§ Stored entries

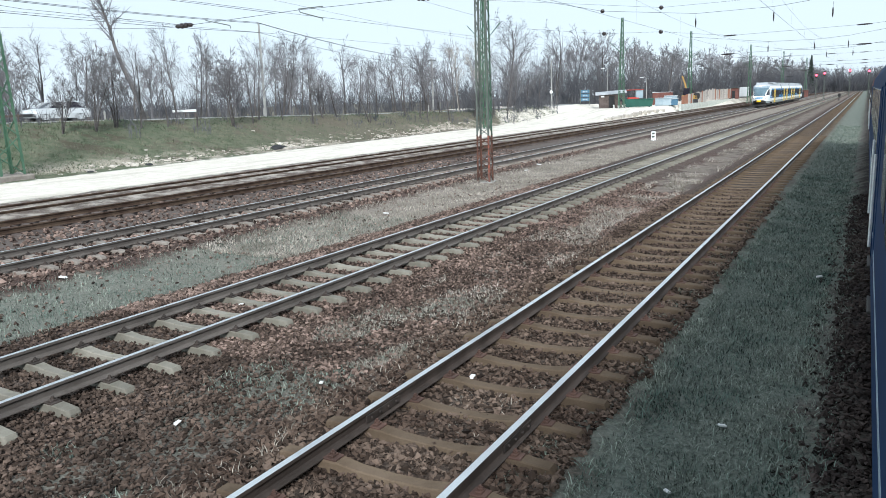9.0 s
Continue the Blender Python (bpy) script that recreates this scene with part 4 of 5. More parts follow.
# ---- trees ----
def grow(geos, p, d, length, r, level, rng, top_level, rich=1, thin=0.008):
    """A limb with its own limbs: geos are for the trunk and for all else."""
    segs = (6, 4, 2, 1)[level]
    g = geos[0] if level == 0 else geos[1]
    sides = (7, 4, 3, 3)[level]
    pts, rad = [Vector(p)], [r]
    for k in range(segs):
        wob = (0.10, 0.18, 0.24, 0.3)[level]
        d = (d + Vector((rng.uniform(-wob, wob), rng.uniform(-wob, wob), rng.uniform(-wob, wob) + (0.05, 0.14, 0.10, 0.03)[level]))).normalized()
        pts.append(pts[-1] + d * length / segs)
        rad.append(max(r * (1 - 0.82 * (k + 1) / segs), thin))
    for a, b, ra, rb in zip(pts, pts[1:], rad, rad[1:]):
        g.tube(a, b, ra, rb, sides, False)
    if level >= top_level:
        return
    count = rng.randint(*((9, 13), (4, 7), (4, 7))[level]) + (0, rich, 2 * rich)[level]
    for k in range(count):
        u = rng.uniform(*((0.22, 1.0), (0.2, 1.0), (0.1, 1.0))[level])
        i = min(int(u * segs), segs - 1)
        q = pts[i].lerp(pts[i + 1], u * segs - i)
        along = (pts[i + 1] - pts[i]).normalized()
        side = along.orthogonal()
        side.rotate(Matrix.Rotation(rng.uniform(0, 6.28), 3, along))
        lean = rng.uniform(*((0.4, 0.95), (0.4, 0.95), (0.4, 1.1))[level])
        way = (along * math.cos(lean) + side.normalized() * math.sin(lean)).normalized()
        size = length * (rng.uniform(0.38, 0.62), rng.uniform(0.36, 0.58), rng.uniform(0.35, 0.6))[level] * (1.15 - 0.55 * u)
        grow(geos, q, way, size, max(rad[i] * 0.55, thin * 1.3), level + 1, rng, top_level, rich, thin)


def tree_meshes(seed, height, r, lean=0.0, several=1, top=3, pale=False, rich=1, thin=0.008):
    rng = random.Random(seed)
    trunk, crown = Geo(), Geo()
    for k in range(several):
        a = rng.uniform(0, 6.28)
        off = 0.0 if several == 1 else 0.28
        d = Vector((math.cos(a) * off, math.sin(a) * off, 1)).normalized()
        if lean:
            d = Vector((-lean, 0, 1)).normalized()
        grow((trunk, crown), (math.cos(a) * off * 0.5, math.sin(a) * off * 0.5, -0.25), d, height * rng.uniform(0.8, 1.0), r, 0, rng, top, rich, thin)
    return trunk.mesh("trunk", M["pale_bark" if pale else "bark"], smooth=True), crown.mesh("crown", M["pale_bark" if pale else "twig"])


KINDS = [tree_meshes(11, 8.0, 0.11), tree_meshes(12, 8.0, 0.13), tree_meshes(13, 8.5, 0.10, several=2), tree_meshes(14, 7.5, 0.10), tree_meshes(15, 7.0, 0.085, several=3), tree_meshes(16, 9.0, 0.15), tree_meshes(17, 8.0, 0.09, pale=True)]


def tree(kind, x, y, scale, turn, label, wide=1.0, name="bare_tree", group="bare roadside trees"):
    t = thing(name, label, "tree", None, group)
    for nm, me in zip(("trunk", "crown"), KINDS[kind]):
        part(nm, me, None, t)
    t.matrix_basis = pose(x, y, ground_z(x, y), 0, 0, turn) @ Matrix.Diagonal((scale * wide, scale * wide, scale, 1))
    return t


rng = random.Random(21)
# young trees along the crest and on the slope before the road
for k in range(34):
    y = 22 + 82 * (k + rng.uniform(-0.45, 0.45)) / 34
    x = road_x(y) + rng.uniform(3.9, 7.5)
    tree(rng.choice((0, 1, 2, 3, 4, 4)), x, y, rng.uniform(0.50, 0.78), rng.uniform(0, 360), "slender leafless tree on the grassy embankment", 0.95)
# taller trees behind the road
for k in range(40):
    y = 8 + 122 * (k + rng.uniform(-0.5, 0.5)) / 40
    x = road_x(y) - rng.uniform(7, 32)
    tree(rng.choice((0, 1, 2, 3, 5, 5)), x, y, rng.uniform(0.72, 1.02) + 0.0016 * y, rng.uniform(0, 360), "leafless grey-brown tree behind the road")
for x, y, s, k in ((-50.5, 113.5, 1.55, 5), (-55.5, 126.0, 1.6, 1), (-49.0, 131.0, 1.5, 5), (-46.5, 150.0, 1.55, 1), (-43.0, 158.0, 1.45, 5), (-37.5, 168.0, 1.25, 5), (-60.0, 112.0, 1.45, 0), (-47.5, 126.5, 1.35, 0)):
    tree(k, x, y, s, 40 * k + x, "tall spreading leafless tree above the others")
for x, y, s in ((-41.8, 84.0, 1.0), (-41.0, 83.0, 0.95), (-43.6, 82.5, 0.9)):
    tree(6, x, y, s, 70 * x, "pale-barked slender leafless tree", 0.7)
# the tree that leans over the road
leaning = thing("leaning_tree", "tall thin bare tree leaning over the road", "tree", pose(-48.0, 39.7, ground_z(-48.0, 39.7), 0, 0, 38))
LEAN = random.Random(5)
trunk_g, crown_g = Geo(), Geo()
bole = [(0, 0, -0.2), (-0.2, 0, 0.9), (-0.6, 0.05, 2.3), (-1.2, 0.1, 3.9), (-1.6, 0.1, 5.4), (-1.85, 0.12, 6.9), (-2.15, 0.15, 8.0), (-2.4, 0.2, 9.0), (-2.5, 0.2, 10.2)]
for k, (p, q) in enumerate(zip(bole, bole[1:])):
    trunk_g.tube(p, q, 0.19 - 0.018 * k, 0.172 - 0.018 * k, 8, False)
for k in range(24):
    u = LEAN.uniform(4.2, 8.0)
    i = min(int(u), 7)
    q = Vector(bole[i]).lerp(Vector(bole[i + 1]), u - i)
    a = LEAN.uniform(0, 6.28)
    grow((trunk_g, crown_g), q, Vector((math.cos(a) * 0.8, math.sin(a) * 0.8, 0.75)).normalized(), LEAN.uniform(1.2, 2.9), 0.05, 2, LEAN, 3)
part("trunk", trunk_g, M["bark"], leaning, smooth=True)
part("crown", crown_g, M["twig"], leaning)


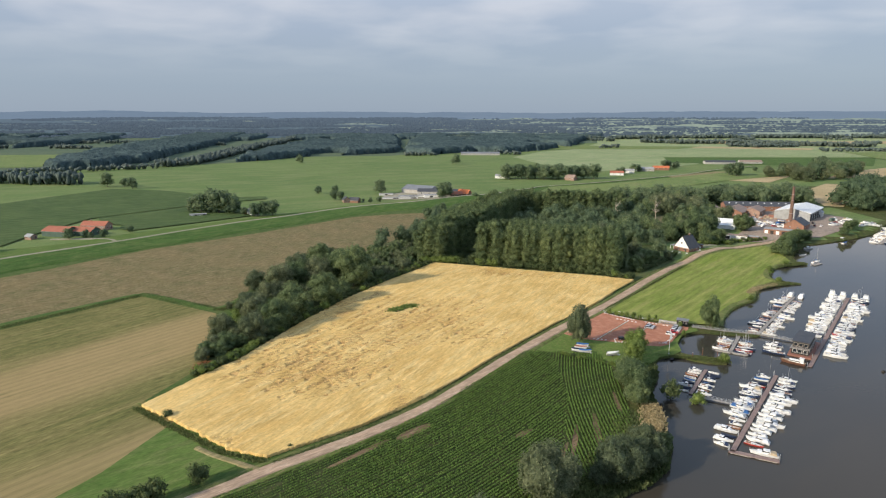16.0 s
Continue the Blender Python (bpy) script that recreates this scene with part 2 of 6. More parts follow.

§ WHAT IS NEEDED
All of the lines above should be printed exactly, minus the pictures.

§ TASK ANSWER
9.0 s
Continue the Blender Python (bpy) script that recreates this scene with part 4 of 5. More parts follow.
# ---- trees ----
def grow(geos, p, d, length, r, level, rng, top_level, rich=1, thin=0.008):
    """A limb with its own limbs: geos are for the trunk and for all else."""
    segs = (6, 4, 2, 1)[level]
    g = geos[0] if level == 0 else geos[1]
    sides = (7, 4, 3, 3)[level]
    pts, rad = [Vector(p)], [r]
    for k in range(segs):
        wob = (0.10, 0.18, 0.24, 0.3)[level]
        d = (d + Vector((rng.uniform(-wob, wob), rng.uniform(-wob, wob), rng.uniform(-wob, wob) + (0.05, 0.14, 0.10, 0.03)[level]))).normalized()
        pts.append(pts[-1] + d * length / segs)
        rad.append(max(r * (1 - 0.82 * (k + 1) / segs), thin))
    for a, b, ra, rb in zip(pts, pts[1:], rad, rad[1:]):
        g.tube(a, b, ra, rb, sides, False)
    if level >= top_level:
        return
    count = rng.randint(*((9, 13), (4, 7), (4, 7))[level]) + (0, rich, 2 * rich)[level]
    for k in range(count):
        u = rng.uniform(*((0.22, 1.0), (0.2, 1.0), (0.1, 1.0))[level])
        i = min(int(u * segs), segs - 1)
        q = pts[i].lerp(pts[i + 1], u * segs - i)
        along = (pts[i + 1] - pts[i]).normalized()
        side = along.orthogonal()
        side.rotate(Matrix.Rotation(rng.uniform(0, 6.28), 3, along))
        lean = rng.uniform(*((0.4, 0.95), (0.4, 0.95), (0.4, 1.1))[level])
        way = (along * math.cos(lean) + side.normalized() * math.sin(lean)).normalized()
        size = length * (rng.uniform(0.38, 0.62), rng.uniform(0.36, 0.58), rng.uniform(0.35, 0.6))[level] * (1.15 - 0.55 * u)
        grow(geos, q, way, size, max(rad[i] * 0.55, thin * 1.3), level + 1, rng, top_level, rich, thin)


def tree_meshes(seed, height, r, lean=0.0, several=1, top=3, pale=False, rich=1, thin=0.008):
    rng = random.Random(seed)
    trunk, crown = Geo(), Geo()
    for k in range(several):
        a = rng.uniform(0, 6.28)
        off = 0.0 if several == 1 else 0.28
        d = Vector((math.cos(a) * off, math.sin(a) * off, 1)).normalized()
        if lean:
            d = Vector((-lean, 0, 1)).normalized()
        grow((trunk, crown), (math.cos(a) * off * 0.5, math.sin(a) * off * 0.5, -0.25), d, height * rng.uniform(0.8, 1.0), r, 0, rng, top, rich, thin)
    return trunk.mesh("trunk", M["pale_bark" if pale else "bark"], smooth=True), crown.mesh("crown", M["pale_bark" if pale else "twig"])


KINDS = [tree_meshes(11, 8.0, 0.11), tree_meshes(12, 8.0, 0.13), tree_meshes(13, 8.5, 0.10, several=2), tree_meshes(14, 7.5, 0.10), tree_meshes(15, 7.0, 0.085, several=3), tree_meshes(16, 9.0, 0.15), tree_meshes(17, 8.0, 0.09, pale=True)]


def tree(kind, x, y, scale, turn, label, wide=1.0, name="bare_tree", group="bare roadside trees"):
    t = thing(name, label, "tree", None, group)
    for nm, me in zip(("trunk", "crown"), KINDS[kind]):
        part(nm, me, None, t)
    t.matrix_basis = pose(x, y, ground_z(x, y), 0, 0, turn) @ Matrix.Diagonal((scale * wide, scale * wide, scale, 1))
    return t


rng = random.Random(21)
# young trees along the crest and on the slope before the road
for k in range(34):
    y = 22 + 82 * (k + rng.uniform(-0.45, 0.45)) / 34
    x = road_x(y) + rng.uniform(3.9, 7.5)
    tree(rng.choice((0, 1, 2, 3, 4, 4)), x, y, rng.uniform(0.50, 0.78), rng.uniform(0, 360), "slender leafless tree on the grassy embankment", 0.95)
# taller trees behind the road
for k in range(40):
    y = 8 + 122 * (k + rng.uniform(-0.5, 0.5)) / 40
    x = road_x(y) - rng.uniform(7, 32)
    tree(rng.choice((0, 1, 2, 3, 5, 5)), x, y, rng.uniform(0.72, 1.02) + 0.0016 * y, rng.uniform(0, 360), "leafless grey-brown tree behind the road")
for x, y, s, k in ((-50.5, 113.5, 1.55, 5), (-55.5, 126.0, 1.6, 1), (-49.0, 131.0, 1.5, 5), (-46.5, 150.0, 1.55, 1), (-43.0, 158.0, 1.45, 5), (-37.5, 168.0, 1.25, 5), (-60.0, 112.0, 1.45, 0), (-47.5, 126.5, 1.35, 0)):
    tree(k, x, y, s, 40 * k + x, "tall spreading leafless tree above the others")
for x, y, s in ((-41.8, 84.0, 1.0), (-41.0, 83.0, 0.95), (-43.6, 82.5, 0.9)):
    tree(6, x, y, s, 70 * x, "pale-barked slender leafless tree", 0.7)
# the tree that leans over the road
leaning = thing("leaning_tree", "tall thin bare tree leaning over the road", "tree", pose(-48.0, 39.7, ground_z(-48.0, 39.7), 0, 0, 38))
LEAN = random.Random(5)
trunk_g, crown_g = Geo(), Geo()
bole = [(0, 0, -0.2), (-0.2, 0, 0.9), (-0.6, 0.05, 2.3), (-1.2, 0.1, 3.9), (-1.6, 0.1, 5.4), (-1.85, 0.12, 6.9), (-2.15, 0.15, 8.0), (-2.4, 0.2, 9.0), (-2.5, 0.2, 10.2)]
for k, (p, q) in enumerate(zip(bole, bole[1:])):
    trunk_g.tube(p, q, 0.19 - 0.018 * k, 0.172 - 0.018 * k, 8, False)
for k in range(24):
    u = LEAN.uniform(4.2, 8.0)
    i = min(int(u), 7)
    q = Vector(bole[i]).lerp(Vector(bole[i + 1]), u - i)
    a = LEAN.uniform(0, 6.28)
    grow((trunk_g, crown_g), q, Vector((math.cos(a) * 0.8, math.sin(a) * 0.8, 0.75)).normalized(), LEAN.uniform(1.2, 2.9), 0.05, 2, LEAN, 3)
part("trunk", trunk_g, M["bark"], leaning, smooth=True)
part("crown", crown_g, M["twig"], leaning)


16.0 s
Continue the Blender Python (bpy) script that recreates this scene with part 2 of 6. More parts follow.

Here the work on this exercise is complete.